For Blumenfeld, there couldn’t be a better time for women’s wrestling to make an impact locally.

“I have always wanted a ladies division at OSCW. About five years ago we had a ladies match, and it was a good match, but we felt the timing just was not right for it at OSCW then. The feedback was not what I expected, and since there are fewer women on the wrestling scene than men, it made it logistically more challenging and potentially expensive. But I feel OSCW has grown up a bit since then, and now is the time.”

Other featured bouts on the July 30 show at the Hanahan Rec Center include Brandon Paradise defending the OSCW title against Tracer X, plus the return of John Skyler. Also scheduled to appear include Frankie Ciatso, Scotty Mathews, Rob Killjoy, Logan Creed, Joshua Cutsall, Zane Riley, The E.N.D., The Beautiful Bald Besties, The Washington Bullets, Drew Adler and others.

Bell time is 5 p.m.; doors open at 4:30.

Admission is $10 ringside and $5 kids 12 and under (cash at door only).
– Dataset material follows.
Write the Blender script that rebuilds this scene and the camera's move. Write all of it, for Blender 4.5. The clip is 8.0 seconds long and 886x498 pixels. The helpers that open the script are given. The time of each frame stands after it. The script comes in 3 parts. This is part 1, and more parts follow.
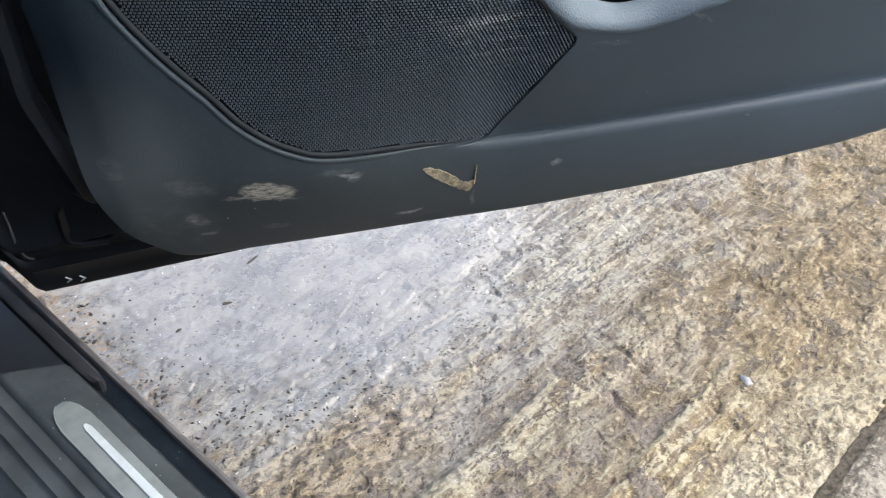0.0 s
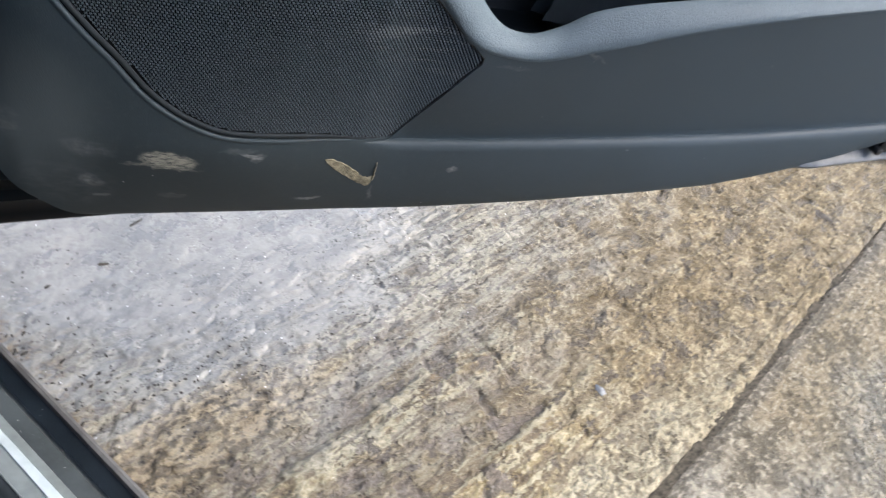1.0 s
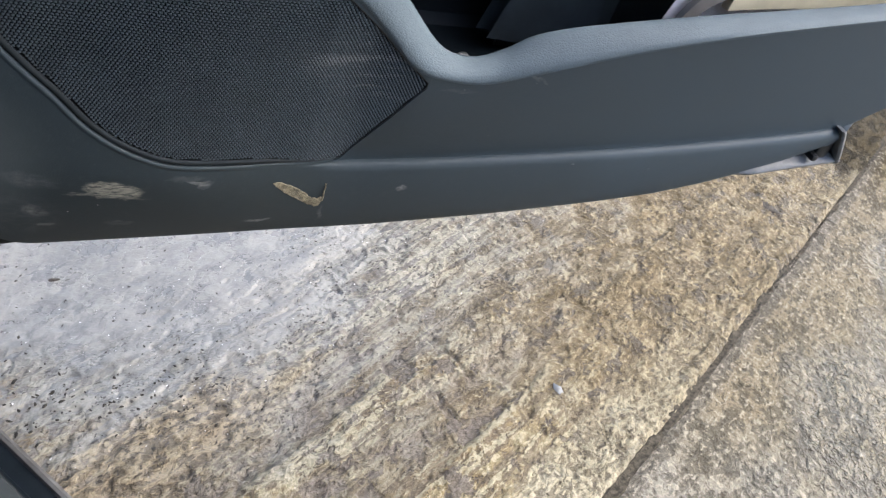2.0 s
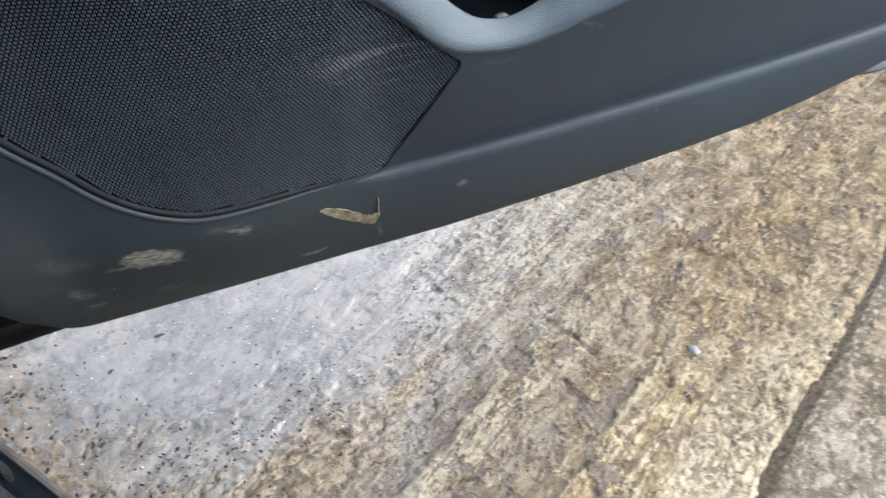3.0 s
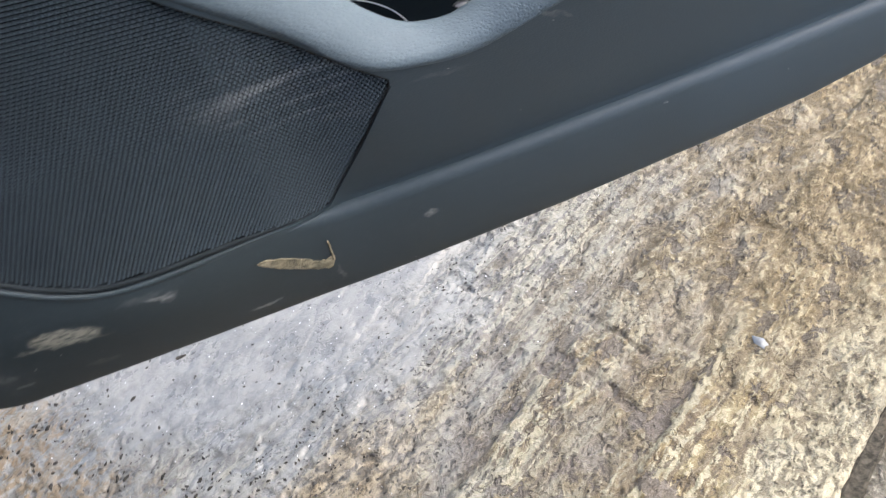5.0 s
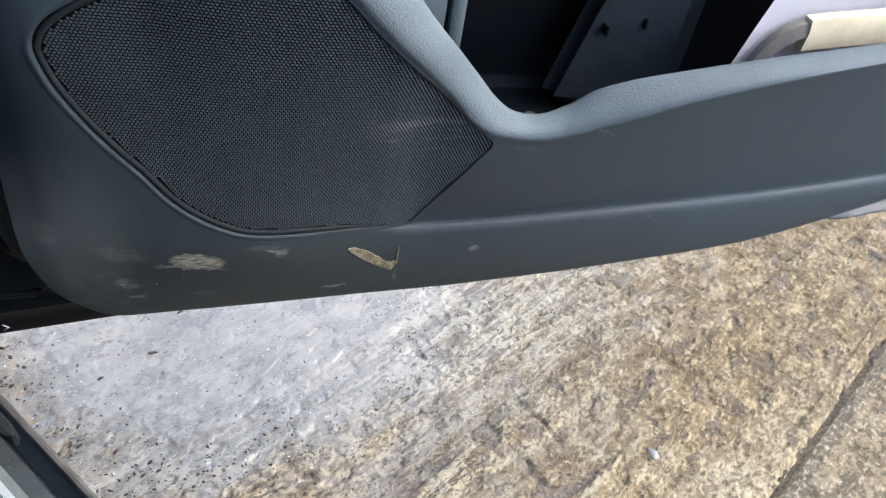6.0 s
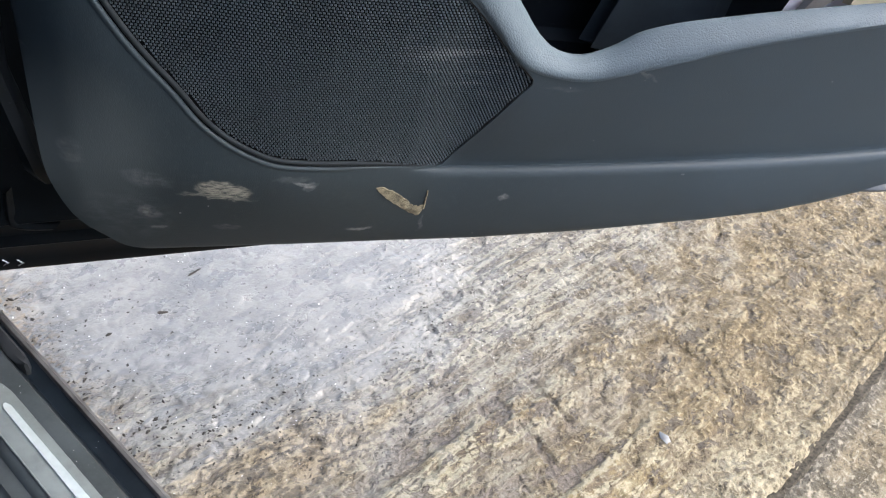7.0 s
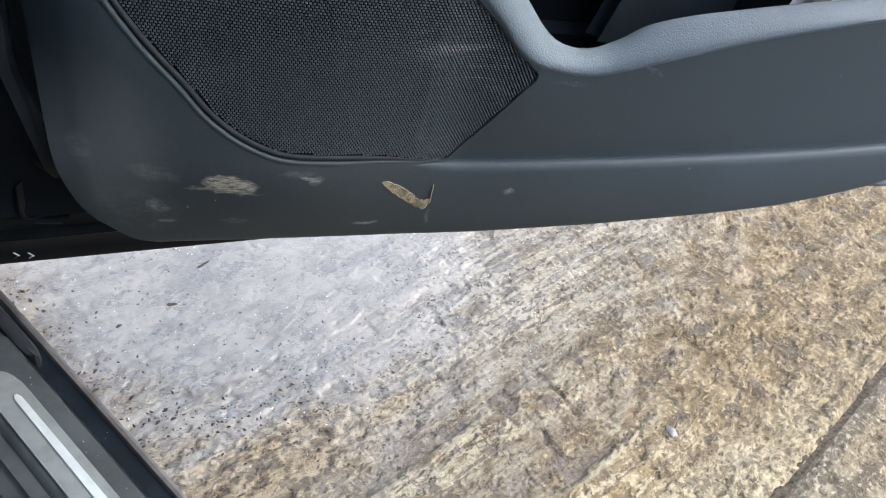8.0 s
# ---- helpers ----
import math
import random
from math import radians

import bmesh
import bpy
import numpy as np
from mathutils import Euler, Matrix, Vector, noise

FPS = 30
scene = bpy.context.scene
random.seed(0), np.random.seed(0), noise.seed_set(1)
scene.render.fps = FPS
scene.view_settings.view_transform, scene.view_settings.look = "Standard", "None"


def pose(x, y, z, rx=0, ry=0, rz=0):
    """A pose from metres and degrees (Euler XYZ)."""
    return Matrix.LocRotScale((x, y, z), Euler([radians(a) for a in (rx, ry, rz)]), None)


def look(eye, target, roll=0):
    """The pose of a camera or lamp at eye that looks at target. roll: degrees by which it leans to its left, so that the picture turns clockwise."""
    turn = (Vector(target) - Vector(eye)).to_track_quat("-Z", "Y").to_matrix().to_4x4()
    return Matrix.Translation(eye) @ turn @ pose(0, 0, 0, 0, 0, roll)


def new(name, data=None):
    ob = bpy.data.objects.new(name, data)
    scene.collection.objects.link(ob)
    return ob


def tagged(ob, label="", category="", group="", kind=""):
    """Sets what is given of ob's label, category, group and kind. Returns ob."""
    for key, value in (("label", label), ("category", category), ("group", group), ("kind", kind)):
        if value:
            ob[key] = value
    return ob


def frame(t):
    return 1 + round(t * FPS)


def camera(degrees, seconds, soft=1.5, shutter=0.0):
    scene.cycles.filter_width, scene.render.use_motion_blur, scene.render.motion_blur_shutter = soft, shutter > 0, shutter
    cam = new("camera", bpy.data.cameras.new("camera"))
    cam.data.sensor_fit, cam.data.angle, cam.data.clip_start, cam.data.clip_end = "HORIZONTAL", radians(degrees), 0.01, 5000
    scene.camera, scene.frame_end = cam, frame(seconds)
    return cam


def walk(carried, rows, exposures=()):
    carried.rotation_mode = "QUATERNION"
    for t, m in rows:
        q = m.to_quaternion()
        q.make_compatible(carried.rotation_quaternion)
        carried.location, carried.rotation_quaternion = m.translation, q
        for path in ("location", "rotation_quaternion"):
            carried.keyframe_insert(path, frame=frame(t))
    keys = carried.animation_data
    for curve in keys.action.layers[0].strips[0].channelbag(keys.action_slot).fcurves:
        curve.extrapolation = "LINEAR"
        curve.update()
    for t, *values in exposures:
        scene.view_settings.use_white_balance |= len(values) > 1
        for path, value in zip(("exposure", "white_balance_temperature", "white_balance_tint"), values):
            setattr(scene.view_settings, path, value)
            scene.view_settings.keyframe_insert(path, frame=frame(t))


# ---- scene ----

For more information, call 843-743-4800 or visit www.oscwonline.com.

Wildfire’s school opening

Tommy “Wildfire” Rich’s School of Wrestling will hold its grand opening noon-4 p.m. Aug. 5 and 1-3 p.m. Aug. 6 at X Gym Sports Complex, 568 George Bishop Parkway, Myrtle Beach. A meet and greet will feature Rich, Austin Idol and Tony Atlas.

Admission is free.

Rich, a major star on the Southern circuit during the late ‘70s and early ‘80s, became the third-youngest man in history to win the NWA world title when he defeated Harley Race in Augusta, Ga., on April 27, 1981. He dropped the belt back to Race four nights later in Gainesville, Ga.

Rich’s short reign, though, doesn’t diminish his status as a former NWA world champion at a time when that title was the most prestigious in the world.

“Just to be on that list,” Rich recently said. “Some folks say that you had it four days, but it doesn’t matter. My name’s on the board. I was very blessed to have that. Just to be in that group with the Funks, the Briscos, and Lou Thesz, the greatest of them all.”